Sustaining the Popularity of Pirkei Avot

By :  JTS Alumni Posted On May 4, 2018 | Speaking of Text: The Jewish Bookshelf

By Rabbi Martin S. Cohen, JTS Alumnus (RS ’78, GS ’82) and Rabbi, Shelter Rock Jewish Center, Roslyn, NY

Pirkei Avot Lev Shalem, Martin S. Cohen, editor and translator, commentaries by Tamar Elad-Appelbaum and Gordon Tucker (The Rabbinical Assembly, 2018)

Given its age and the many places it diverges from modern sensitivities, it’s amazing just how popular Pirkei Avot has remained—and, indeed, it would be more than fair to say that no part of our rabbinic heritage has launched more sermons or divrei torah. Partially, that is because the most outrageous sentiments in the book—the suggestion that turning away from one’s studies to admire a tree should be considered the equivalent of a capital offense (3:7) comes to mind in this regard—are either simply ignored or else dismissed as mere hyperbole. But Pirkei Avot also owes its popularity to its uniqueness: there simply is no other work that has survived from ancient times that encapsulates the rabbinic worldview in as comprehensive and detailed a way. We work, therefore, with what we’ve got!

Pirkei Avot Lev Shalem, the third volume in the Rabbinical Assembly’s Lev Shalem series, features a new translation by myself as well as commentaries by Rabbi Gordon Tucker of White Plains, New York, and Rabbi Tamar Elad-Appelbaum of Jerusalem (whose work was translated for this volume by Rabbi Peretz Rodman). Attempting to explicate the whole work and not only its famous bits, each commentary attempts to present the ideas in the book collectively as a reasonable foundation upon which to build a sense of Jewishness rooted in ancient values yet nevertheless in harmony with the ideals moderns consider basic to their worldview.

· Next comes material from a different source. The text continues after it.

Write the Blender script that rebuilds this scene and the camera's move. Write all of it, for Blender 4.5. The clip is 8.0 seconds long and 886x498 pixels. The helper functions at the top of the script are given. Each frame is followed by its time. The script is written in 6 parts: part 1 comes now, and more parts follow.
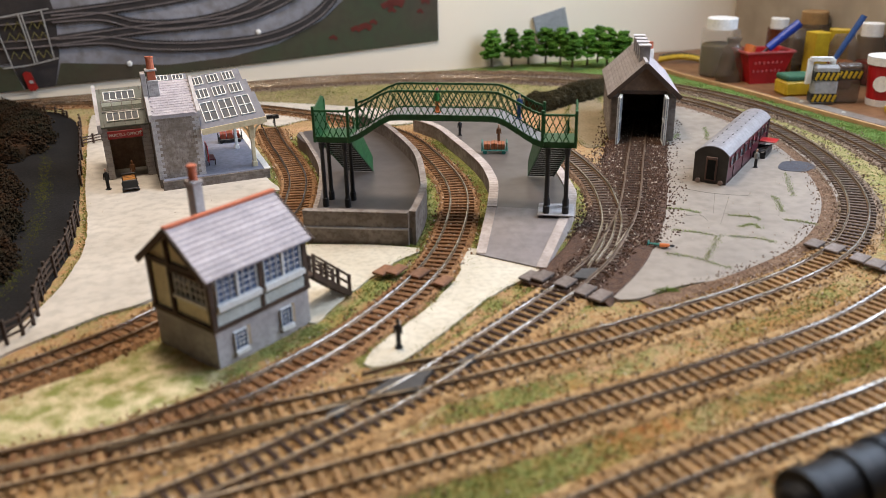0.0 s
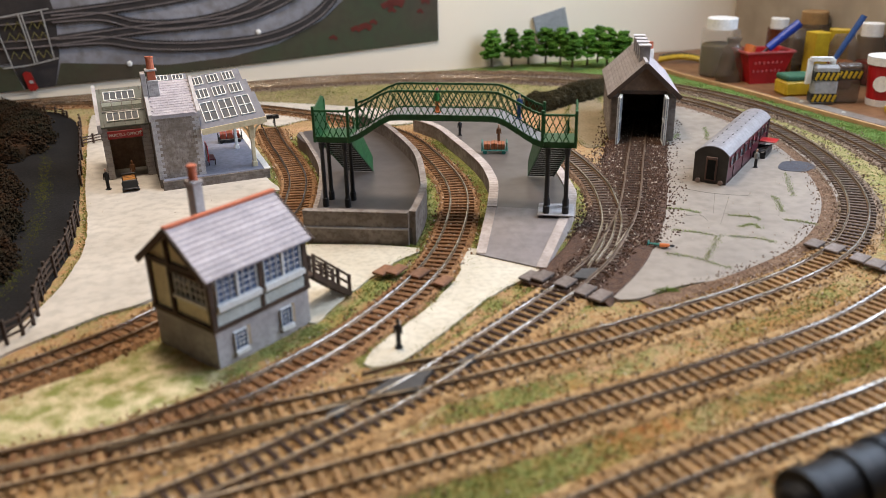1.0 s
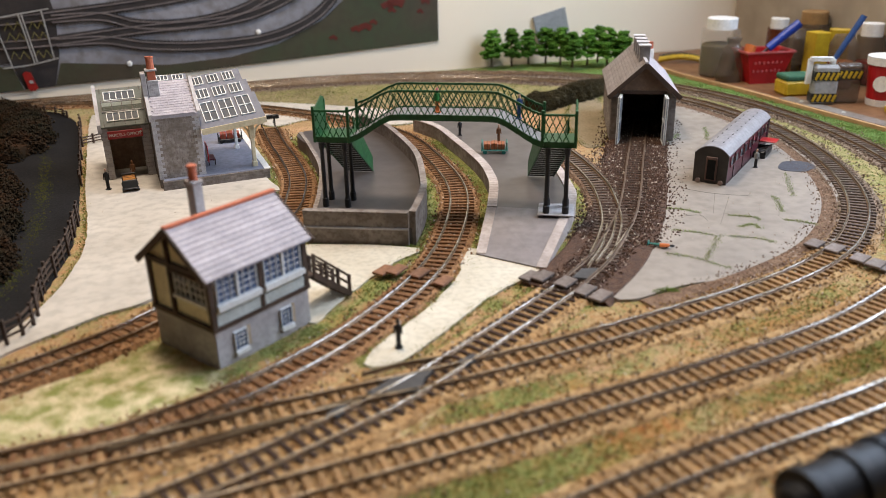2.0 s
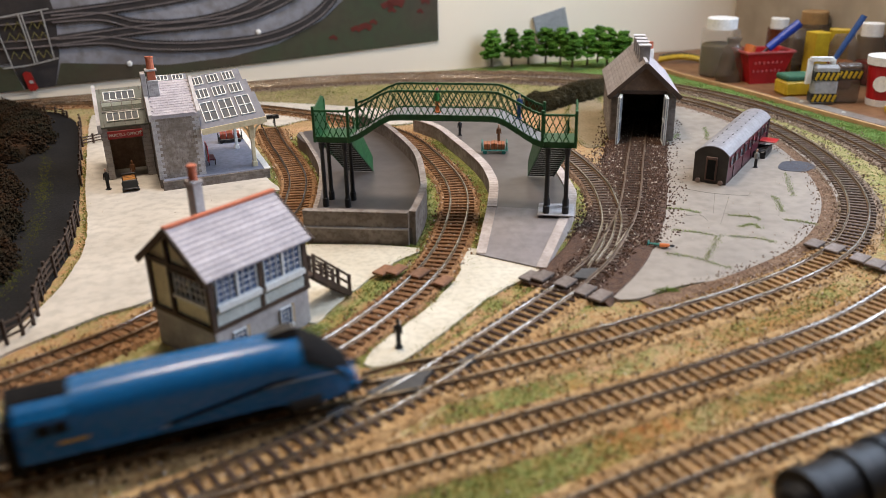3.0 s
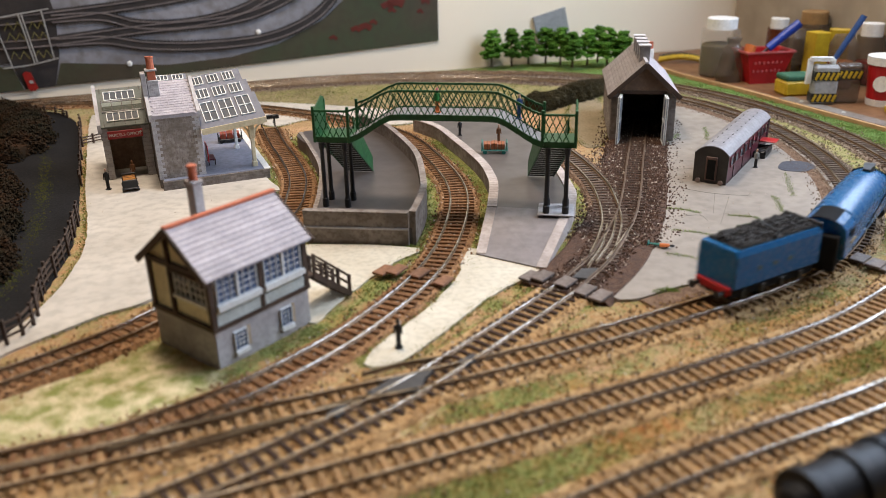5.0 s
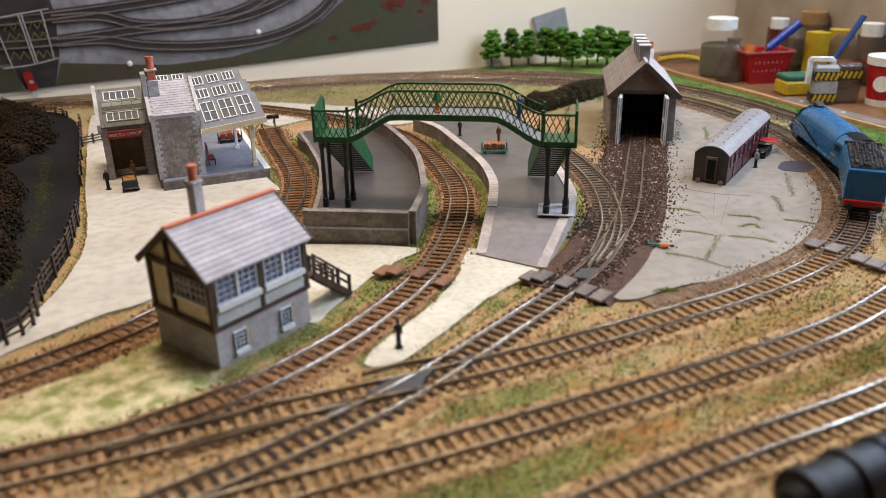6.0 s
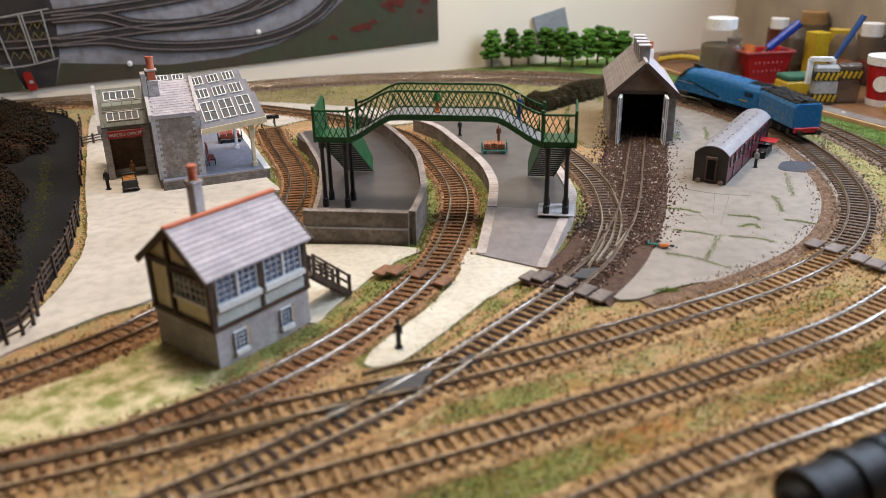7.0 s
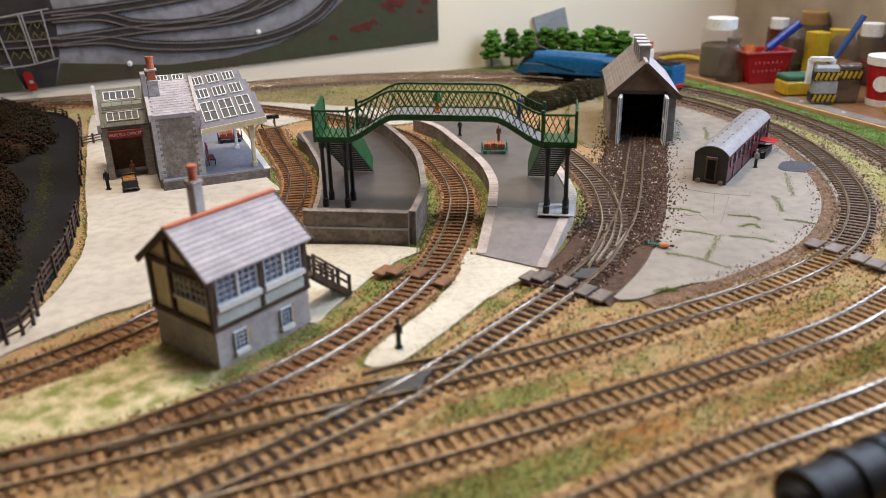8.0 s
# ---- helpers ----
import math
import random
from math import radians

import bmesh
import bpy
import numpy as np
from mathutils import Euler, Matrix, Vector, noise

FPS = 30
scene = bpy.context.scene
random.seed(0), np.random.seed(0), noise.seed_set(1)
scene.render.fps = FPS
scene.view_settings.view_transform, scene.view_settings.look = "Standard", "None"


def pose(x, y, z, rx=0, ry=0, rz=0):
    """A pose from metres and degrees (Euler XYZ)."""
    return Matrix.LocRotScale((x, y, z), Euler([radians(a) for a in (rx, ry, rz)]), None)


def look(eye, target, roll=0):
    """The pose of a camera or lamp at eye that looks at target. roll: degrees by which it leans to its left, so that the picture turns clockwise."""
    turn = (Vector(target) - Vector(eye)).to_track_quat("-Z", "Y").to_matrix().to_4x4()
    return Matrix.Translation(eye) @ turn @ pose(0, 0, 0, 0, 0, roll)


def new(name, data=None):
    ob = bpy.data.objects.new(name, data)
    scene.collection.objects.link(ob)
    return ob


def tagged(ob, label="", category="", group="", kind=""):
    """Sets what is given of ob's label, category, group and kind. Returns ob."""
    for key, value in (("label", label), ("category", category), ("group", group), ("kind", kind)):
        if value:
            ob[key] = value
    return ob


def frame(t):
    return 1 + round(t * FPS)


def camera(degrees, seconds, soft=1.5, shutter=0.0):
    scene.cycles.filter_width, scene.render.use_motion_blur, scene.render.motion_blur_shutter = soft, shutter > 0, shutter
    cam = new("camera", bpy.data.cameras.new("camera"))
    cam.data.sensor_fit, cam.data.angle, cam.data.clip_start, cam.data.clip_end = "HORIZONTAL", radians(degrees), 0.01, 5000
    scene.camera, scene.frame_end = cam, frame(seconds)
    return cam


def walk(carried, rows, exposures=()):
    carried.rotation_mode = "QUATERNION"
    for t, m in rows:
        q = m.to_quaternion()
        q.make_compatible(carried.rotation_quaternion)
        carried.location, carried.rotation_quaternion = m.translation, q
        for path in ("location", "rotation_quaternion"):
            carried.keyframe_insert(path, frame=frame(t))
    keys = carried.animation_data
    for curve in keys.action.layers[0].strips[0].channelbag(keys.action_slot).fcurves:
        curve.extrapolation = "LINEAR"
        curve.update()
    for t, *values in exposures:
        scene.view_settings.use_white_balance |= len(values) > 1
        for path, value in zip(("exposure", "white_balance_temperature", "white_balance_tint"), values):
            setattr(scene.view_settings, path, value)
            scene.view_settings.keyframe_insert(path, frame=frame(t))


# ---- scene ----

Published as a posthumous memorial to the late Rabbi Irwin Groner ז”ל of Detroit, the volume also features a tribute to Rabbi Groner, as well as my own interpretation of the added-on sixth chapter. Taken as a whole, Pirkei Avot Lev Shalem is proof positive that ancient books can speak to moderns . . . when they are explicated creatively by commentators possessed of spiritual insight, literary talent, and unyielding intellectual integrity.